Executive decision guidance for scalable retail modernization
Executives evaluating Odoo implementation for retail modernization should focus on five decisions early: what processes must be standardized enterprise-wide, what local variations are genuinely necessary, what level of customization is acceptable, what rollout sequence best balances speed and risk, and what adoption metrics will define success. These decisions shape cost, complexity, and long-term scalability more than any individual feature choice.
Scalability recommendations should include a template-based rollout model, centralized master data governance, controlled release management, reusable training assets, and a continuous improvement backlog managed through Odoo Project.
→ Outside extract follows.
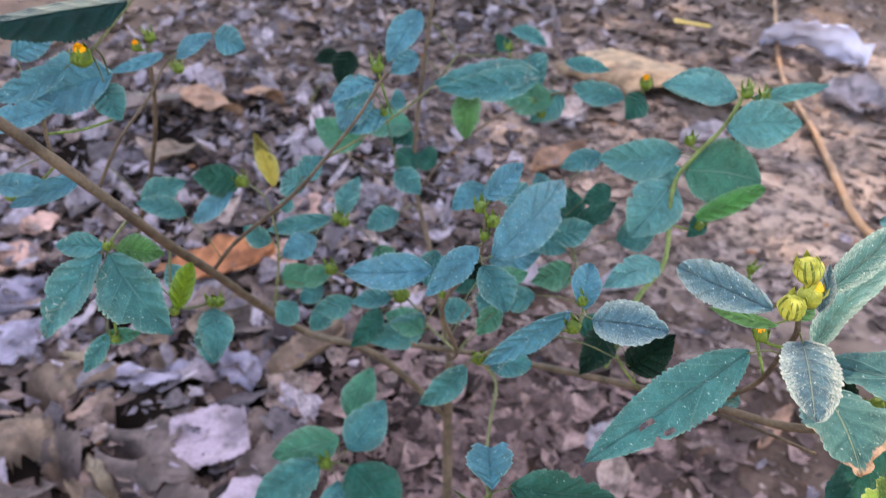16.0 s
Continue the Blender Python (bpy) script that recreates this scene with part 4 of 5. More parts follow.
bud(toptwig, (-0.0340, 0.2440, 0.5678), 0.0044, (-0.0315, 0.2420, 0.5630), "bud")
bud(toptwig, (-0.0268, 0.2460, 0.5694), 0.0054, (-0.0315, 0.2420, 0.5630), "bud")
bud(suntwig, (-0.1207, 0.1526, 0.5906), 0.0045, (-0.1199, 0.1569, 0.5771), "sunbud")
bud(suntwig, (-0.1227, 0.1473, 0.5804), 0.0043, (-0.1199, 0.1569, 0.5771), "sunbud")
bud(suntwig, (-0.1180, 0.1525, 0.5822), 0.0038, (-0.1199, 0.1569, 0.5771), "petalbud")
bud(suntwig, (-0.1237, 0.2233, 0.5446), 0.0028, (-0.1136, 0.1897, 0.5205), "bud")
bud(main, (-0.0800, 0.1911, 0.5131), 0.0051, (-0.0786, 0.1869, 0.5096), "bud")
bud(hang, (-0.0412, 0.1681, 0.5195), 0.0028, (-0.0423, 0.1678, 0.5192), "bud")
bud(main, (0.0265, 0.1397, 0.5573), 0.0036, (0.0204, 0.1388, 0.5540), "sunbud")
bud(main, (-0.0049, 0.1761, 0.5342), 0.0024, (-0.0056, 0.1741, 0.5329), "bud")
bud(suntwig, (-0.1233, 0.1695, 0.5528), 0.0030, (-0.1156, 0.1669, 0.5517), "orangebud")
bud(midtwig, (-0.1849, 0.1756, 0.5332), 0.0042, (-0.1853, 0.1791, 0.5304), "bud")
bud(midtwig, (-0.1840, 0.1861, 0.5380), 0.0032, (-0.1830, 0.1830, 0.5350), "bud")
bud(budtwig, (-0.2343, 0.2157, 0.5526), 0.0040, (-0.2318, 0.2155, 0.5528), "bud")
bud(budtwig, (-0.2280, 0.2140, 0.5481), 0.0042, (-0.2316, 0.2140, 0.5480), "bud")
bud(budtwig, (-0.2305, 0.2110, 0.5418), 0.0031, (-0.2313, 0.2119, 0.5415), "bud")
bud(cross, (-0.2341, 0.2330, 0.4534), 0.0049, (-0.2341, 0.2330, 0.4534), "bud")
bud(cross, (-0.2027, 0.1195, 0.4690), 0.0047, (-0.2032, 0.1389, 0.4666), "bud")
bud(cross, (-0.2032, 0.1389, 0.4666), 0.0031, (-0.2032, 0.1389, 0.4666), "bud")
bud(lowtwig, (-0.3313, 0.2416, 0.3233), 0.0059, (-0.3313, 0.2416, 0.3233), "bud")
bud(bushtwig, (-0.3058, 0.3088, 0.4213), 0.0079, (-0.3058, 0.3088, 0.4213), "bud")
bud(bushtwig, (-0.3601, 0.3181, 0.4217), 0.0060, (-0.3600, 0.3177, 0.4211), "bud")
bud(budtwig, (-0.2510, 0.2208, 0.4984), 0.0026, (-0.2484, 0.2199, 0.4977), "bud")
bud(thinb, (-0.3629, 0.3375, 0.4505), 0.0056, (-0.3629, 0.3375, 0.4505), "bud")
bud(thin, (-0.4318, 0.3332, 0.4660), 0.0067, (-0.4318, 0.3332, 0.4660), "bud")
bud(main, (-0.1691, 0.2519, 0.4652), 0.0034, (-0.1528, 0.2518, 0.4437), "bud")
bud(main, (-0.0736, 0.1911, 0.5173), 0.0042, (-0.0733, 0.1854, 0.5133), "bud")
bud(backlow, (-0.2285, 0.3617, 0.4828), 0.0042, (-0.2263, 0.3608, 0.4809), "orangebud")
bud(far_twig, (-0.1861, 0.4883, 0.5197), 0.0053, (-0.1920, 0.4990, 0.5060), "orangebud")
bud(backtwig, (-0.1297, 0.3596, 0.5683), 0.0048, (-0.1306, 0.3594, 0.5682), "bud")
bud(backtwig, (-0.1207, 0.3609, 0.5670), 0.0042, (-0.1306, 0.3594, 0.5682), "bud")
bud(backtwig, (-0.1525, 0.3545, 0.5386), 0.0044, (-0.1462, 0.3516, 0.5352), "bud")
bud(backlow, (-0.2110, 0.3544, 0.4671), 0.0035, (-0.2110, 0.3544, 0.4671), "bud")
bud(leftnodeb, (-0.3728, 0.2135, 0.4653), 0.0047, (-0.3736, 0.2112, 0.4667), "bud")
bud(leftnode, (-0.3584, 0.1640, 0.4992), 0.0029, (-0.3819, 0.1612, 0.5325), "bud")
bud(far_twig, (-0.2669, 0.5298, 0.4667), 0.0056, (-0.2732, 0.5286, 0.4772), "bud")
bud(left_flower_twig, (-0.4123, 0.2001, 0.5962), 0.0049, (-0.4094, 0.2028, 0.5988), "orangebud")
bud(left_stem, (-0.4707, 0.3150, 0.5652), 0.0047, (-0.4710, 0.3122, 0.5612), "bud")
bud(left_stem, (-0.4771, 0.3093, 0.5598), 0.0034, (-0.4721, 0.3130, 0.5588), "orangebud")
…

As the retail organization matures, additional capabilities across CRM, HR, Quality, Maintenance, and Planning can be expanded in a governed way. The objective is not simply to deploy Odoo, but to establish a repeatable digital transformation model that supports new stores, new channels, and new operating requirements without reintroducing fragmentation.
For SysGenPro, the role of an Odoo implementation partner is to connect strategy with execution: align business analysis with practical store realities, govern design choices, manage Odoo migration risk, structure cloud deployment responsibly, and build user adoption through disciplined training and hypercare. In enterprise retail, successful ERP implementation is measured not by go-live alone, but by whether stores operate with better visibility, stronger control, faster issue resolution, and a scalable foundation for modernization.